■ Scripts that build animated scenes
····················
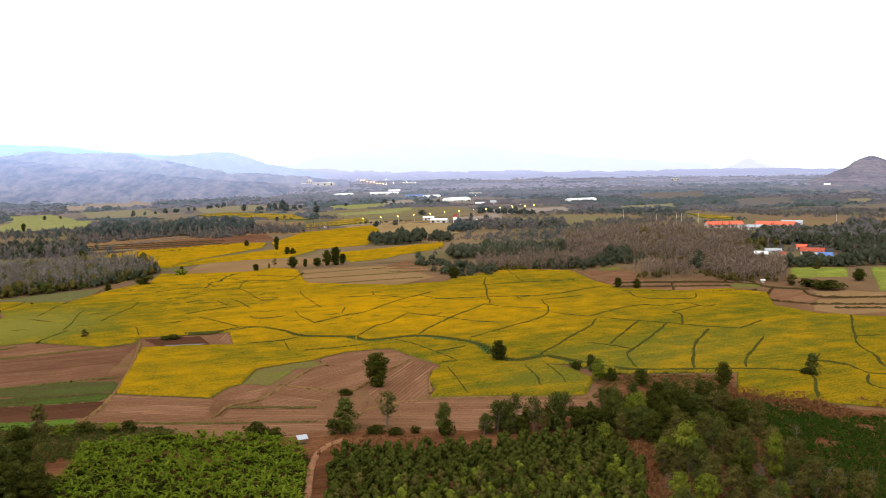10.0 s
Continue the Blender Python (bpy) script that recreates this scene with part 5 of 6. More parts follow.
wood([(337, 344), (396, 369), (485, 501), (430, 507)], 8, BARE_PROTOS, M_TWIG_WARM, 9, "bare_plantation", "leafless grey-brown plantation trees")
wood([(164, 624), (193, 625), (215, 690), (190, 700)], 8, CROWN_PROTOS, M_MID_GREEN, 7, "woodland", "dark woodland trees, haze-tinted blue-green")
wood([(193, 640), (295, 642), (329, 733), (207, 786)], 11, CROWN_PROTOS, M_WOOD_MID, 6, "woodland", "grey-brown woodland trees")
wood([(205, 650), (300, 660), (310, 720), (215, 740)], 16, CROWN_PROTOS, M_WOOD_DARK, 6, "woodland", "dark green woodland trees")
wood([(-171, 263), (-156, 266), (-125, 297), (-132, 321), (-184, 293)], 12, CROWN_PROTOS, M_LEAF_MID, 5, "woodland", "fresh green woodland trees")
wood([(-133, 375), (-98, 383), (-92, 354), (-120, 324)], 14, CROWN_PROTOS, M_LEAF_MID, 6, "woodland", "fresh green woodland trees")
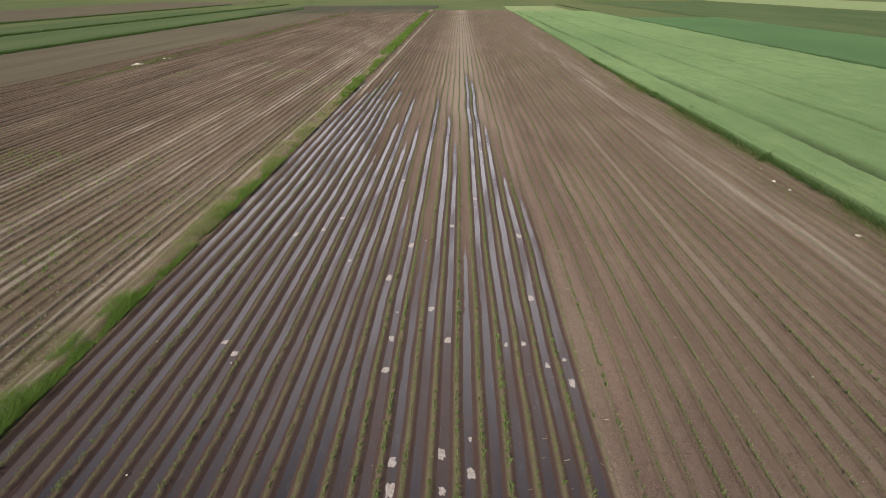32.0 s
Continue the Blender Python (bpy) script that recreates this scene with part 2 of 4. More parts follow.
····················
■ YOUR OBJECTIVE
Omitting all images, retype each line of the records precisely.

■ RESPONSE TO THE EXERCISE
10.0 s
Continue the Blender Python (bpy) script that recreates this scene with part 5 of 6. More parts follow.
wood([(337, 344), (396, 369), (485, 501), (430, 507)], 8, BARE_PROTOS, M_TWIG_WARM, 9, "bare_plantation", "leafless grey-brown plantation trees")
wood([(164, 624), (193, 625), (215, 690), (190, 700)], 8, CROWN_PROTOS, M_MID_GREEN, 7, "woodland", "dark woodland trees, haze-tinted blue-green")
wood([(193, 640), (295, 642), (329, 733), (207, 786)], 11, CROWN_PROTOS, M_WOOD_MID, 6, "woodland", "grey-brown woodland trees")
wood([(205, 650), (300, 660), (310, 720), (215, 740)], 16, CROWN_PROTOS, M_WOOD_DARK, 6, "woodland", "dark green woodland trees")
wood([(-171, 263), (-156, 266), (-125, 297), (-132, 321), (-184, 293)], 12, CROWN_PROTOS, M_LEAF_MID, 5, "woodland", "fresh green woodland trees")
wood([(-133, 375), (-98, 383), (-92, 354), (-120, 324)], 14, CROWN_PROTOS, M_LEAF_MID, 6, "woodland", "fresh green woodland trees")
32.0 s
Continue the Blender Python (bpy) script that recreates this scene with part 2 of 4. More parts follow.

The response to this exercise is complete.